The 1980 election was a watershed moment for Decter. She and Podhoretz supported Reagan, whom they had first met in 1978. By now, Decter had broken with the Left, and though she did not love the Republican Party, she recognized that it was more aligned with her worldview. “There comes a time when you need to join the side you’re on,” she said. In her words, “Republicanism—capital R—has never been the name of conservative desire . . . It is just that for those who still pin at least some hope on the outcomes of elections, the GOP is all there is.” In 1983, when some of the old crowd tried to revive the CDM in advance of the 1984 elections, she was not interested: “We tried to wrest the Democratic Party back from the left, and we failed.”

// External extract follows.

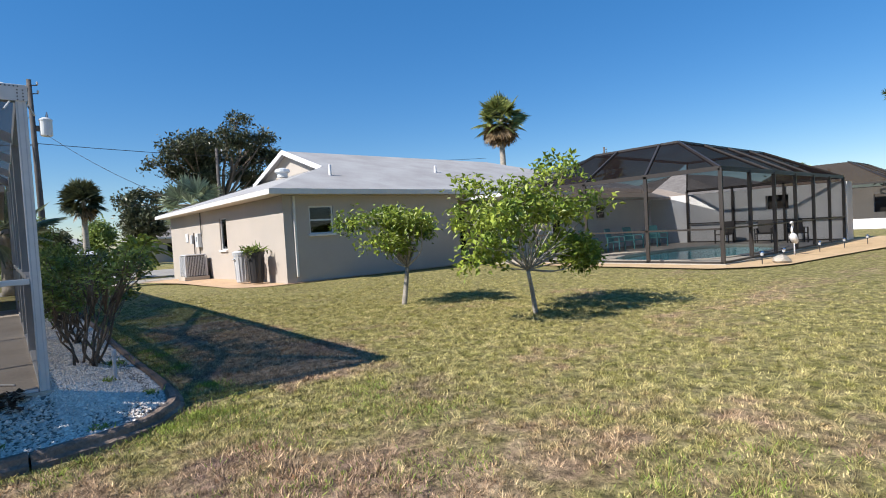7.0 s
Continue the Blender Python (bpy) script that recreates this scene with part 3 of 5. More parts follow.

Her former friends on the left were not happy with the new Decter. Some called her the dragon lady. Timothy Leary wrote, unkindly, that “I’d rather shoot heroin with Janis [Joplin] than shoot heroines with Midge.” Yet she felt embraced in Reagan’s Washington. She lunched at the White House and corresponded with Reagan officials like Ken Adelman. She and Podhoretz helped their son-in-law, Elliott Abrams, get a job in the Reagan State Department. And their son John would serve as a speechwriter in the Reagan and George H. W. Bush administrations. As Decter saw it, “It was the first time in our lives we felt truly welcomed and truly close to the political action.”
In 1981, she founded a new organization, the Committee for a Free World, “dedicated to the advancement of liberty at home and abroad.” As she wrote in her memoir, An Old Wife’s Tale, “you cannot defend American democracy without defending the economic system that is its necessary underpinning.” As she saw it, in the battle for freedom, “domestic policy was foreign policy, and vice versa.” Within a decade, the Committee’s main goal, the collapse of the Soviet Union, had been achieved. And then Decter did something rare and admirable. As Ruth Wisse wrote, “Once that blessed event occurred, Midge, defying every convention of foundation life, declared ‘mission accomplished’ and shut down the operation.” Even the New York Times took note: “Midge Decter, one of the frostiest sentinels on the ramparts of the cold war, apparently is satisfied that a stake has been driven squarely through the heart of communism.”
Bold decisions governed her life. She and Podhoretz could have remained in their liberal intellectual community and spared themselves untold heartaches and enmities. Instead, she made the hard decision to try and change the trajectory of the world. She made the right bet. “Nerve,” she once said, is “the one thing all writers need.” Vision helps, too. Midge Decter had both in abundance.